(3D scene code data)
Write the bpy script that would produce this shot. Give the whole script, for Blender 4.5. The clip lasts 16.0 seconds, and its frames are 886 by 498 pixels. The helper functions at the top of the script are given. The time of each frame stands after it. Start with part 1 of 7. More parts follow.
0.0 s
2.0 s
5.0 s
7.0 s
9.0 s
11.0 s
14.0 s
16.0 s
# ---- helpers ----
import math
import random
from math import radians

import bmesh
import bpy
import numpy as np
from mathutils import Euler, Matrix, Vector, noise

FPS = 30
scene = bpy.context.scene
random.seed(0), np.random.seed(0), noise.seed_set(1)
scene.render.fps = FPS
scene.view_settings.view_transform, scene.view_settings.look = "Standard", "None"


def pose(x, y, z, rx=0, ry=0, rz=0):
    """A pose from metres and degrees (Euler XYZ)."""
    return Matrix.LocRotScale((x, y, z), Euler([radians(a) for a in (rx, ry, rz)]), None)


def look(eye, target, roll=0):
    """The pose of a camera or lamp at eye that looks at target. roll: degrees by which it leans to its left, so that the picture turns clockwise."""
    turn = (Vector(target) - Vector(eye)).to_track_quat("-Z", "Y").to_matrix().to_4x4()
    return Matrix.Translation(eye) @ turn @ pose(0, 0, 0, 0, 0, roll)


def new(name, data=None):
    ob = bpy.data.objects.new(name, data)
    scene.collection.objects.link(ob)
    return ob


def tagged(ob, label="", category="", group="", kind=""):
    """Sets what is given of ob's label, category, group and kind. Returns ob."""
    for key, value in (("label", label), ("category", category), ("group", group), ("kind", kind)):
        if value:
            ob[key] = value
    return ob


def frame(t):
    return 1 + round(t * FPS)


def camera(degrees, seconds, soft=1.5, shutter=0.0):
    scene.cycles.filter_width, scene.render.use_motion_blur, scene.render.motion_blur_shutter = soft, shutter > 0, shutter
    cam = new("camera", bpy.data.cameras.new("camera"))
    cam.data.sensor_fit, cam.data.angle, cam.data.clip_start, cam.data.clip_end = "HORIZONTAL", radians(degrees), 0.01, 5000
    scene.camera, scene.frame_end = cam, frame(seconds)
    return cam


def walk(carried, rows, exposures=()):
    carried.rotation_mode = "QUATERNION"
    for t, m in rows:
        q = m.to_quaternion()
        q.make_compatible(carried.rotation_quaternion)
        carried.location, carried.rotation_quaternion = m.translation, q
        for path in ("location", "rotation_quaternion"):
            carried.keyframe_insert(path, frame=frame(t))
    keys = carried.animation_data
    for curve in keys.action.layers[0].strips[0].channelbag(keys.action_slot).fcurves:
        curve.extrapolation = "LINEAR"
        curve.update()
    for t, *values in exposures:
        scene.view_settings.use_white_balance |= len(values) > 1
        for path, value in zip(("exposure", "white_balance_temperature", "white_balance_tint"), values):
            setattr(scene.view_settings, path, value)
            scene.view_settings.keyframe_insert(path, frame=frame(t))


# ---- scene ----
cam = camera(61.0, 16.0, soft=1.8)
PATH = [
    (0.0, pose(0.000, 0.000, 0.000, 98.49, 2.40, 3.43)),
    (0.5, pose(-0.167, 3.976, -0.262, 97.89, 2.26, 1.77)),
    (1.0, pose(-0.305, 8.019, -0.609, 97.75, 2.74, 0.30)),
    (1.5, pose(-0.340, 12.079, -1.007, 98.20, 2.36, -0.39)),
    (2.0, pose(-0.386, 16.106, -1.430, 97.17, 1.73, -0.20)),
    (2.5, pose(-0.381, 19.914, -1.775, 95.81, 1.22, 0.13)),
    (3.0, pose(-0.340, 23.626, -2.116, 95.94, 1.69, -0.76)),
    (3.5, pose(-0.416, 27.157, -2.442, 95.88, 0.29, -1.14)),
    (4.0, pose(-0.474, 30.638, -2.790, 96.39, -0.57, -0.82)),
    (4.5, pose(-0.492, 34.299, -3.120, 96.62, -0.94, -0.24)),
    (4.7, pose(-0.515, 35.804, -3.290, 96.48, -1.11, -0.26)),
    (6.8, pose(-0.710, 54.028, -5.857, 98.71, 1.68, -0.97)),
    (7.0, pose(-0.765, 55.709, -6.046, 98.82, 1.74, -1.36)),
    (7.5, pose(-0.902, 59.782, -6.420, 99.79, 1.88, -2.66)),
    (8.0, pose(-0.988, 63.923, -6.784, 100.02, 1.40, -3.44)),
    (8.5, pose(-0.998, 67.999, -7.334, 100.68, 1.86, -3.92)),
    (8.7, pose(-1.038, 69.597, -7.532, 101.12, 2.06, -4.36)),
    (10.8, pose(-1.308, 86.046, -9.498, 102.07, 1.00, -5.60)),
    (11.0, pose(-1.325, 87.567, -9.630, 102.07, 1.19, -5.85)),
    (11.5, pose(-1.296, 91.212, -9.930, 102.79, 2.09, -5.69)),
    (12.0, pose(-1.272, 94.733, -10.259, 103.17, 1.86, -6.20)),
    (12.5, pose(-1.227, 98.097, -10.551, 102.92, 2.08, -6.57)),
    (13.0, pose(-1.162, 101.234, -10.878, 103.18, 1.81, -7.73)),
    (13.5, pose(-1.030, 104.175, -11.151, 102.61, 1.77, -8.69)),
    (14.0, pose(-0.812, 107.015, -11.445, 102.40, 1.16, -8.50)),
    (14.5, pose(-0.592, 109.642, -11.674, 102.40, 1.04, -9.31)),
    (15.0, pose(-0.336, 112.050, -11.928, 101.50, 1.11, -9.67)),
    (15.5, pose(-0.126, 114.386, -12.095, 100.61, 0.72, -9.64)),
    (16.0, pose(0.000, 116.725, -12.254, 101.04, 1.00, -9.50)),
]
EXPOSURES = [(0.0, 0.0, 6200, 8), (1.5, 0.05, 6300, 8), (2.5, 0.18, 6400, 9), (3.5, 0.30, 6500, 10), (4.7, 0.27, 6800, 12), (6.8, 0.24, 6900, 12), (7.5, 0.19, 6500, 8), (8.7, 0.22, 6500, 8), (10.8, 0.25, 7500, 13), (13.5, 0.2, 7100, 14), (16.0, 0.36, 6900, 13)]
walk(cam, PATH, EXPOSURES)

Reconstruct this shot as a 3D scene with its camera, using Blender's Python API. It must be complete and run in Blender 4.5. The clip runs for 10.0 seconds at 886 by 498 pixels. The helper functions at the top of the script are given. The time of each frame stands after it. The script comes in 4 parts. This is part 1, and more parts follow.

YOUR INSTRUCTIONS
Give the complete listing a second time, exactly as it reads.

THE OUTPUT
Write the bpy script that would produce this shot. Give the whole script, for Blender 4.5. The clip lasts 16.0 seconds, and its frames are 886 by 498 pixels. The helper functions at the top of the script are given. The time of each frame stands after it. Start with part 1 of 7. More parts follow.
0.0 s
2.0 s
5.0 s
7.0 s
9.0 s
11.0 s
14.0 s
16.0 s
# ---- helpers ----
import math
import random
from math import radians

import bmesh
import bpy
import numpy as np
from mathutils import Euler, Matrix, Vector, noise

FPS = 30
scene = bpy.context.scene
random.seed(0), np.random.seed(0), noise.seed_set(1)
scene.render.fps = FPS
scene.view_settings.view_transform, scene.view_settings.look = "Standard", "None"


def pose(x, y, z, rx=0, ry=0, rz=0):
    """A pose from metres and degrees (Euler XYZ)."""
    return Matrix.LocRotScale((x, y, z), Euler([radians(a) for a in (rx, ry, rz)]), None)


def look(eye, target, roll=0):
    """The pose of a camera or lamp at eye that looks at target. roll: degrees by which it leans to its left, so that the picture turns clockwise."""
    turn = (Vector(target) - Vector(eye)).to_track_quat("-Z", "Y").to_matrix().to_4x4()
    return Matrix.Translation(eye) @ turn @ pose(0, 0, 0, 0, 0, roll)


def new(name, data=None):
    ob = bpy.data.objects.new(name, data)
    scene.collection.objects.link(ob)
    return ob


def tagged(ob, label="", category="", group="", kind=""):
    """Sets what is given of ob's label, category, group and kind. Returns ob."""
    for key, value in (("label", label), ("category", category), ("group", group), ("kind", kind)):
        if value:
            ob[key] = value
    return ob


def frame(t):
    return 1 + round(t * FPS)


def camera(degrees, seconds, soft=1.5, shutter=0.0):
    scene.cycles.filter_width, scene.render.use_motion_blur, scene.render.motion_blur_shutter = soft, shutter > 0, shutter
    cam = new("camera", bpy.data.cameras.new("camera"))
    cam.data.sensor_fit, cam.data.angle, cam.data.clip_start, cam.data.clip_end = "HORIZONTAL", radians(degrees), 0.01, 5000
    scene.camera, scene.frame_end = cam, frame(seconds)
    return cam


def walk(carried, rows, exposures=()):
    carried.rotation_mode = "QUATERNION"
    for t, m in rows:
        q = m.to_quaternion()
        q.make_compatible(carried.rotation_quaternion)
        carried.location, carried.rotation_quaternion = m.translation, q
        for path in ("location", "rotation_quaternion"):
            carried.keyframe_insert(path, frame=frame(t))
    keys = carried.animation_data
    for curve in keys.action.layers[0].strips[0].channelbag(keys.action_slot).fcurves:
        curve.extrapolation = "LINEAR"
        curve.update()
    for t, *values in exposures:
        scene.view_settings.use_white_balance |= len(values) > 1
        for path, value in zip(("exposure", "white_balance_temperature", "white_balance_tint"), values):
            setattr(scene.view_settings, path, value)
            scene.view_settings.keyframe_insert(path, frame=frame(t))


# ---- scene ----
cam = camera(61.0, 16.0, soft=1.8)
PATH = [
    (0.0, pose(0.000, 0.000, 0.000, 98.49, 2.40, 3.43)),
    (0.5, pose(-0.167, 3.976, -0.262, 97.89, 2.26, 1.77)),
    (1.0, pose(-0.305, 8.019, -0.609, 97.75, 2.74, 0.30)),
    (1.5, pose(-0.340, 12.079, -1.007, 98.20, 2.36, -0.39)),
    (2.0, pose(-0.386, 16.106, -1.430, 97.17, 1.73, -0.20)),
    (2.5, pose(-0.381, 19.914, -1.775, 95.81, 1.22, 0.13)),
    (3.0, pose(-0.340, 23.626, -2.116, 95.94, 1.69, -0.76)),
    (3.5, pose(-0.416, 27.157, -2.442, 95.88, 0.29, -1.14)),
    (4.0, pose(-0.474, 30.638, -2.790, 96.39, -0.57, -0.82)),
    (4.5, pose(-0.492, 34.299, -3.120, 96.62, -0.94, -0.24)),
    (4.7, pose(-0.515, 35.804, -3.290, 96.48, -1.11, -0.26)),
    (6.8, pose(-0.710, 54.028, -5.857, 98.71, 1.68, -0.97)),
    (7.0, pose(-0.765, 55.709, -6.046, 98.82, 1.74, -1.36)),
    (7.5, pose(-0.902, 59.782, -6.420, 99.79, 1.88, -2.66)),
    (8.0, pose(-0.988, 63.923, -6.784, 100.02, 1.40, -3.44)),
    (8.5, pose(-0.998, 67.999, -7.334, 100.68, 1.86, -3.92)),
    (8.7, pose(-1.038, 69.597, -7.532, 101.12, 2.06, -4.36)),
    (10.8, pose(-1.308, 86.046, -9.498, 102.07, 1.00, -5.60)),
    (11.0, pose(-1.325, 87.567, -9.630, 102.07, 1.19, -5.85)),
    (11.5, pose(-1.296, 91.212, -9.930, 102.79, 2.09, -5.69)),
    (12.0, pose(-1.272, 94.733, -10.259, 103.17, 1.86, -6.20)),
    (12.5, pose(-1.227, 98.097, -10.551, 102.92, 2.08, -6.57)),
    (13.0, pose(-1.162, 101.234, -10.878, 103.18, 1.81, -7.73)),
    (13.5, pose(-1.030, 104.175, -11.151, 102.61, 1.77, -8.69)),
    (14.0, pose(-0.812, 107.015, -11.445, 102.40, 1.16, -8.50)),
    (14.5, pose(-0.592, 109.642, -11.674, 102.40, 1.04, -9.31)),
    (15.0, pose(-0.336, 112.050, -11.928, 101.50, 1.11, -9.67)),
    (15.5, pose(-0.126, 114.386, -12.095, 100.61, 0.72, -9.64)),
    (16.0, pose(0.000, 116.725, -12.254, 101.04, 1.00, -9.50)),
]
EXPOSURES = [(0.0, 0.0, 6200, 8), (1.5, 0.05, 6300, 8), (2.5, 0.18, 6400, 9), (3.5, 0.30, 6500, 10), (4.7, 0.27, 6800, 12), (6.8, 0.24, 6900, 12), (7.5, 0.19, 6500, 8), (8.7, 0.22, 6500, 8), (10.8, 0.25, 7500, 13), (13.5, 0.2, 7100, 14), (16.0, 0.36, 6900, 13)]
walk(cam, PATH, EXPOSURES)

Reconstruct this shot as a 3D scene with its camera, using Blender's Python API. It must be complete and run in Blender 4.5. The clip runs for 10.0 seconds at 886 by 498 pixels. The helper functions at the top of the script are given. The time of each frame stands after it. The script comes in 4 parts. This is part 1, and more parts follow.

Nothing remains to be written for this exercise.